- [MATERIAL]
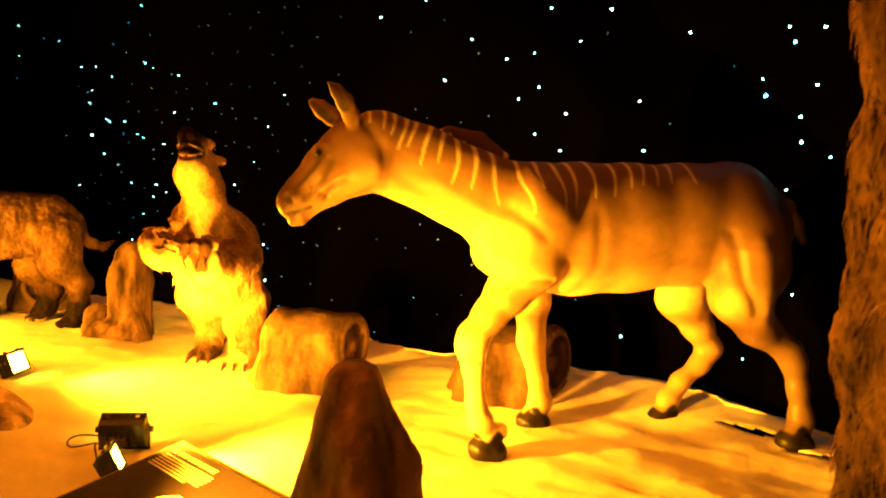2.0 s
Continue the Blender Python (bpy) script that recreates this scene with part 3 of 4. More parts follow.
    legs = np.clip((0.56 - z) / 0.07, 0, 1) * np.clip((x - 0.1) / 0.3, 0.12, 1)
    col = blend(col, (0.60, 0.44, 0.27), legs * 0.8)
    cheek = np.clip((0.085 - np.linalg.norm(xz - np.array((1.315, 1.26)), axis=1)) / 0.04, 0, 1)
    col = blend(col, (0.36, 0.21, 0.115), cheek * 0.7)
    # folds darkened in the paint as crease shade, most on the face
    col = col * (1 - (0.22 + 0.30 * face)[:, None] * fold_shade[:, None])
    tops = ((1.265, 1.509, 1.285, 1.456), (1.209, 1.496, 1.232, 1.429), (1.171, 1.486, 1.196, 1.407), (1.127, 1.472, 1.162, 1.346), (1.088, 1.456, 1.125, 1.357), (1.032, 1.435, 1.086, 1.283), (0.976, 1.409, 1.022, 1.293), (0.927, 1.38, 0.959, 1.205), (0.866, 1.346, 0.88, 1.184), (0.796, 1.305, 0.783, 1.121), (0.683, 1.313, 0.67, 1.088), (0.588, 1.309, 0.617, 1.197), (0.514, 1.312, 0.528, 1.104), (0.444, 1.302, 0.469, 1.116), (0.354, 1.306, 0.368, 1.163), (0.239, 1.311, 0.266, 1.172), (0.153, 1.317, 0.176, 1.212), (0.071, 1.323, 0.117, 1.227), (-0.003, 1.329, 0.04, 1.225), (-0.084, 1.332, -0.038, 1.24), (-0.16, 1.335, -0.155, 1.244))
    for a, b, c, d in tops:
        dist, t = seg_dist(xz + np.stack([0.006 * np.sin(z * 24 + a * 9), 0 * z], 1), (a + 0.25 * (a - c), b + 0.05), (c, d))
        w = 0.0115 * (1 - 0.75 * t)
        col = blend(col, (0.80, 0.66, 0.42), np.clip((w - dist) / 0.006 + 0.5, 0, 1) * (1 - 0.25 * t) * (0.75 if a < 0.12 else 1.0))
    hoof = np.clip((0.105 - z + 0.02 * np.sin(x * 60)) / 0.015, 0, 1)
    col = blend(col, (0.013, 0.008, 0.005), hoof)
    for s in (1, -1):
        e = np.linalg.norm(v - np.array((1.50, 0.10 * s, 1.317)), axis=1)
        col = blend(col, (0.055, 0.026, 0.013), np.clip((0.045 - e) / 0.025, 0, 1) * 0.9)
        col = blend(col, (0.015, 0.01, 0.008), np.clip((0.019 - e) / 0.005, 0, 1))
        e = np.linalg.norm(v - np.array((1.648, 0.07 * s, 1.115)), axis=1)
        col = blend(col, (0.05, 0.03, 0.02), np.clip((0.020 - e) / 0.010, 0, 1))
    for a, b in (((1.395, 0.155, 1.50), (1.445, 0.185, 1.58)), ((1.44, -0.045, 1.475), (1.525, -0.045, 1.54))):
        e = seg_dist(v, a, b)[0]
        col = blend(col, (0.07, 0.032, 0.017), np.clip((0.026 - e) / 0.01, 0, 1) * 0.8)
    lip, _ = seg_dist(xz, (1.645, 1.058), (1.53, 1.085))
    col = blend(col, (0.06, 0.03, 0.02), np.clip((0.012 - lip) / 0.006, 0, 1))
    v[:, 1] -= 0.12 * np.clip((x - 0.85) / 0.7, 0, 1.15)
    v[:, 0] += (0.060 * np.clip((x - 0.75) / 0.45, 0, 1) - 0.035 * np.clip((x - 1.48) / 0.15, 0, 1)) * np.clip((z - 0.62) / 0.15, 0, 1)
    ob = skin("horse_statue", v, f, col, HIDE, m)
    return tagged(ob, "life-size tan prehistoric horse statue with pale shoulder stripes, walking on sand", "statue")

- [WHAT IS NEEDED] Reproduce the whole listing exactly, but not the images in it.

- [SOLUTION TO THE PROBLEM]
2.0 s
Continue the Blender Python (bpy) script that recreates this scene with part 3 of 4. More parts follow.
    legs = np.clip((0.56 - z) / 0.07, 0, 1) * np.clip((x - 0.1) / 0.3, 0.12, 1)
    col = blend(col, (0.60, 0.44, 0.27), legs * 0.8)
    cheek = np.clip((0.085 - np.linalg.norm(xz - np.array((1.315, 1.26)), axis=1)) / 0.04, 0, 1)
    col = blend(col, (0.36, 0.21, 0.115), cheek * 0.7)
    # folds darkened in the paint as crease shade, most on the face
    col = col * (1 - (0.22 + 0.30 * face)[:, None] * fold_shade[:, None])
    tops = ((1.265, 1.509, 1.285, 1.456), (1.209, 1.496, 1.232, 1.429), (1.171, 1.486, 1.196, 1.407), (1.127, 1.472, 1.162, 1.346), (1.088, 1.456, 1.125, 1.357), (1.032, 1.435, 1.086, 1.283), (0.976, 1.409, 1.022, 1.293), (0.927, 1.38, 0.959, 1.205), (0.866, 1.346, 0.88, 1.184), (0.796, 1.305, 0.783, 1.121), (0.683, 1.313, 0.67, 1.088), (0.588, 1.309, 0.617, 1.197), (0.514, 1.312, 0.528, 1.104), (0.444, 1.302, 0.469, 1.116), (0.354, 1.306, 0.368, 1.163), (0.239, 1.311, 0.266, 1.172), (0.153, 1.317, 0.176, 1.212), (0.071, 1.323, 0.117, 1.227), (-0.003, 1.329, 0.04, 1.225), (-0.084, 1.332, -0.038, 1.24), (-0.16, 1.335, -0.155, 1.244))
    for a, b, c, d in tops:
        dist, t = seg_dist(xz + np.stack([0.006 * np.sin(z * 24 + a * 9), 0 * z], 1), (a + 0.25 * (a - c), b + 0.05), (c, d))
        w = 0.0115 * (1 - 0.75 * t)
        col = blend(col, (0.80, 0.66, 0.42), np.clip((w - dist) / 0.006 + 0.5, 0, 1) * (1 - 0.25 * t) * (0.75 if a < 0.12 else 1.0))
    hoof = np.clip((0.105 - z + 0.02 * np.sin(x * 60)) / 0.015, 0, 1)
    col = blend(col, (0.013, 0.008, 0.005), hoof)
    for s in (1, -1):
        e = np.linalg.norm(v - np.array((1.50, 0.10 * s, 1.317)), axis=1)
        col = blend(col, (0.055, 0.026, 0.013), np.clip((0.045 - e) / 0.025, 0, 1) * 0.9)
        col = blend(col, (0.015, 0.01, 0.008), np.clip((0.019 - e) / 0.005, 0, 1))
        e = np.linalg.norm(v - np.array((1.648, 0.07 * s, 1.115)), axis=1)
        col = blend(col, (0.05, 0.03, 0.02), np.clip((0.020 - e) / 0.010, 0, 1))
    for a, b in (((1.395, 0.155, 1.50), (1.445, 0.185, 1.58)), ((1.44, -0.045, 1.475), (1.525, -0.045, 1.54))):
        e = seg_dist(v, a, b)[0]
        col = blend(col, (0.07, 0.032, 0.017), np.clip((0.026 - e) / 0.01, 0, 1) * 0.8)
    lip, _ = seg_dist(xz, (1.645, 1.058), (1.53, 1.085))
    col = blend(col, (0.06, 0.03, 0.02), np.clip((0.012 - lip) / 0.006, 0, 1))
    v[:, 1] -= 0.12 * np.clip((x - 0.85) / 0.7, 0, 1.15)
    v[:, 0] += (0.060 * np.clip((x - 0.75) / 0.45, 0, 1) - 0.035 * np.clip((x - 1.48) / 0.15, 0, 1)) * np.clip((z - 0.62) / 0.15, 0, 1)
    ob = skin("horse_statue", v, f, col, HIDE, m)
    return tagged(ob, "life-size tan prehistoric horse statue with pale shoulder stripes, walking on sand", "statue")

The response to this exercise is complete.